As technology evolves, people grow more accustomed to a digital lifestyle—one that includes blue light exposure from devices such as smartphones, tablets, LED monitors and flatscreen TVs. Doctors of optometry play a key role in educating patients about blue light's effects on vision and health.
"Blue light is something we're getting exponentially more exposed to because of our transition to a digital lifestyle," says David Friess, O.D., a Philadelphia-based research consultant. "Digital reading is not something we were designed to do."
Ready or not, blue light is a reality. According to AOA's 2015 American Eye-Q® survey, 62% of respondents spend five or more hours on their digital devices every day, and 14% spend at least 10 hours a day on their devices.

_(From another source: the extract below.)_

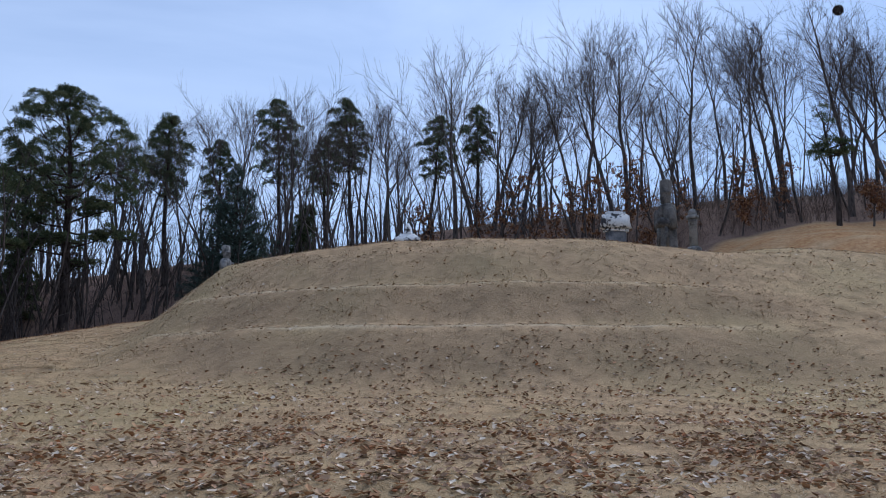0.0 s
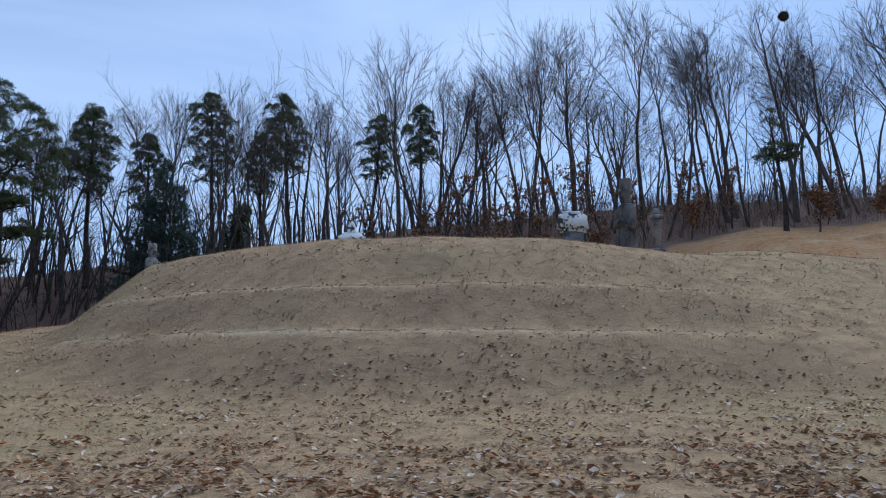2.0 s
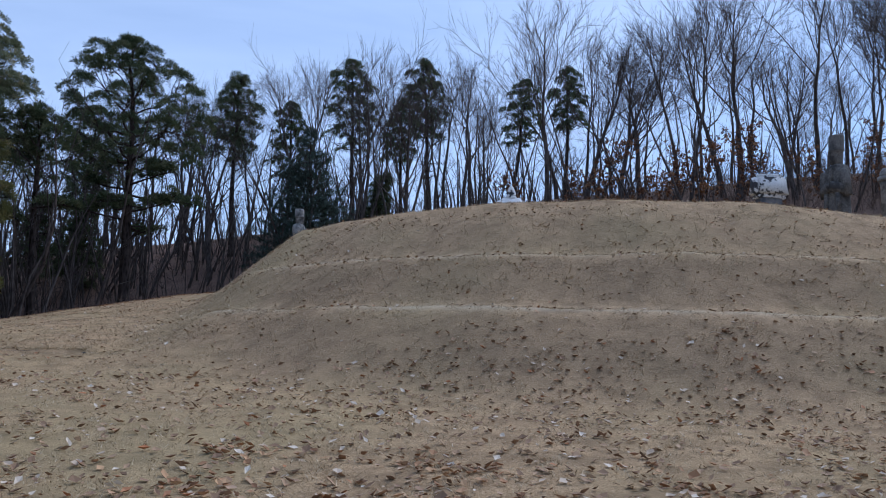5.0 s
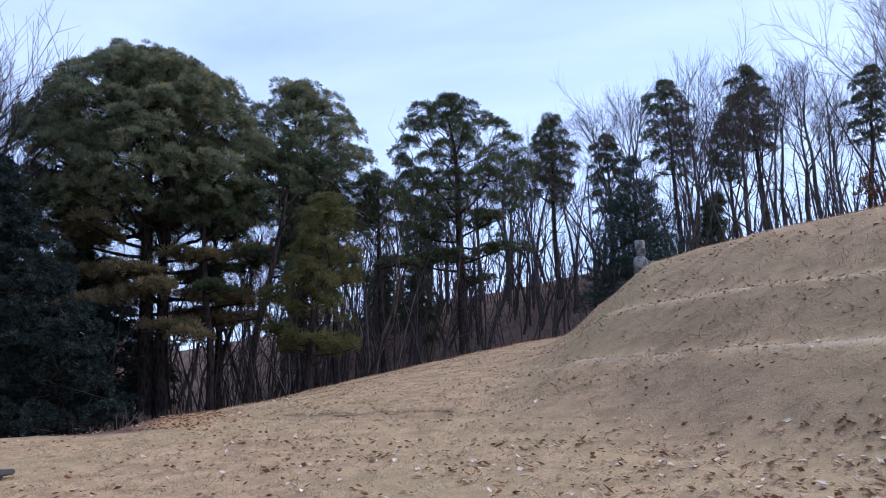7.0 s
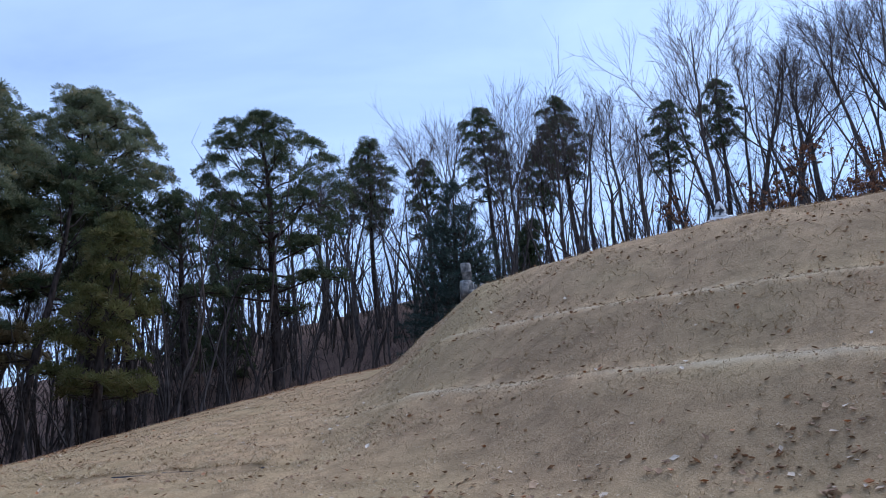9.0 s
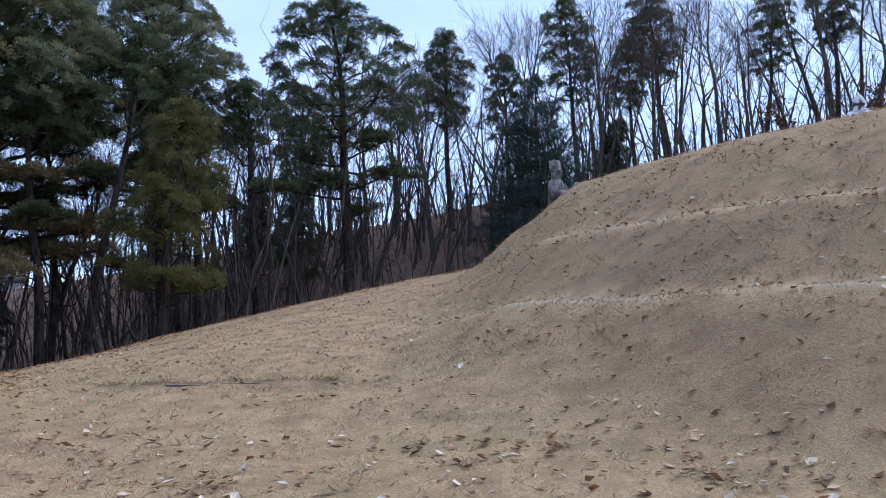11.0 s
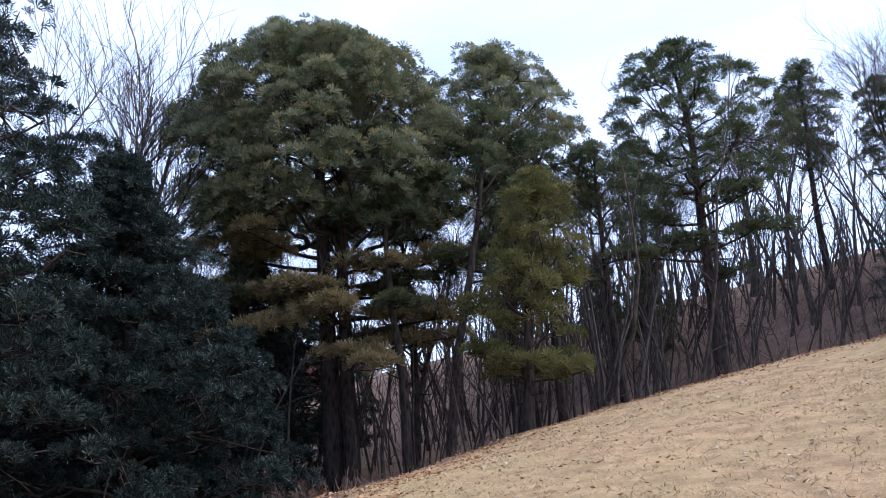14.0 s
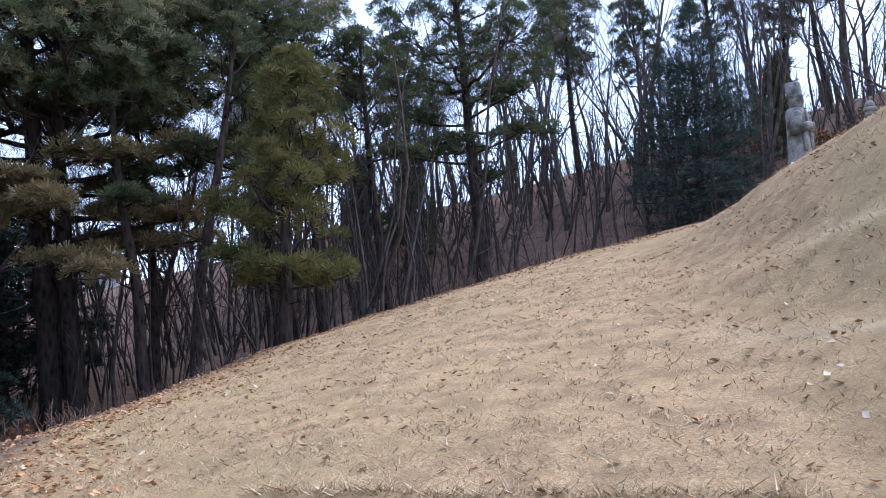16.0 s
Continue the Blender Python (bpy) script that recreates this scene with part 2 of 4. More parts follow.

More blue light, more problems
All this is leading to an increase in the amount of eye strain eye care professionals are reporting. For instance, VSP Global's survey of the group's providers found that 82% reported an increase in patients experiencing eye strain and other effects of blue light exposure.
In terms of research, a July 2015 study in the journal Free Radical Biology and Medicine found that the more chronic the exposure to blue-light-producing LED lights, the more free radicals in the eye, which further analysis associated with retinal injury. This may contribute to aging of the eye and age-related vision problems in younger patient groups. That's all the more reason manufacturers are creating new products—such as screen covers for filtering blue light, as well as contact lenses and eye glass lenses embedded with blue-wave-filtering pigment—in response.
Zzzs and disease
From eye health to systemic issues, now is the time for doctors of optometry to counsel patients on the overall effects of blue light. For instance, two recent studies associate blue light exposure with sleep problems.
A 2014 study in the journal Photochemistry and Photobiology found that just a week of increased exposure to blue light before bed cut sleep time by an average of 14 minutes. And it's not just blue light in ambient lighting. Reading on blue-lit e-reading devices before bed "prolongs the time it takes to fall asleep, delays the circadian clock, suppresses levels of the sleep-promoting hormone melatonin, reduces the amount and delays the timing of REM sleep, and reduces alertness the following morning," according to a January 2015 study in the Proceedings of the National Academy of Sciences. It also found that reading on such devices, unsurprisingly, increases alertness and delays bedtime without changing when people wake in the morning.
For years, researchers have studied the association between dysfunctional sleep-wake cycles and other health problems, such as diabetes and some forms of cancer. The systemic effect of blue light is something Bryan Rogoff, O.D., a private practice consultant in the Washington, D.C./Baltimore area, always talks to his clients about, especially for different practice models. As doctors of optometry join accountable care groups and move toward a coordinated care model, Dr. Rogoff urges them to screen patients for blue light eye damage—and conduct a thorough case history that incorporates patients' sleep patterns—and how it relates to metabolic and cardiovascular changes that affect their bodies.
"As optometrists, we are not just focused on the eye—we are primary care doctors," he says. "We're all worried about diabetes and high blood pressure in this country. Blue light is just another risk factor. When we talk to our patients, it's necessary to make those connections for them."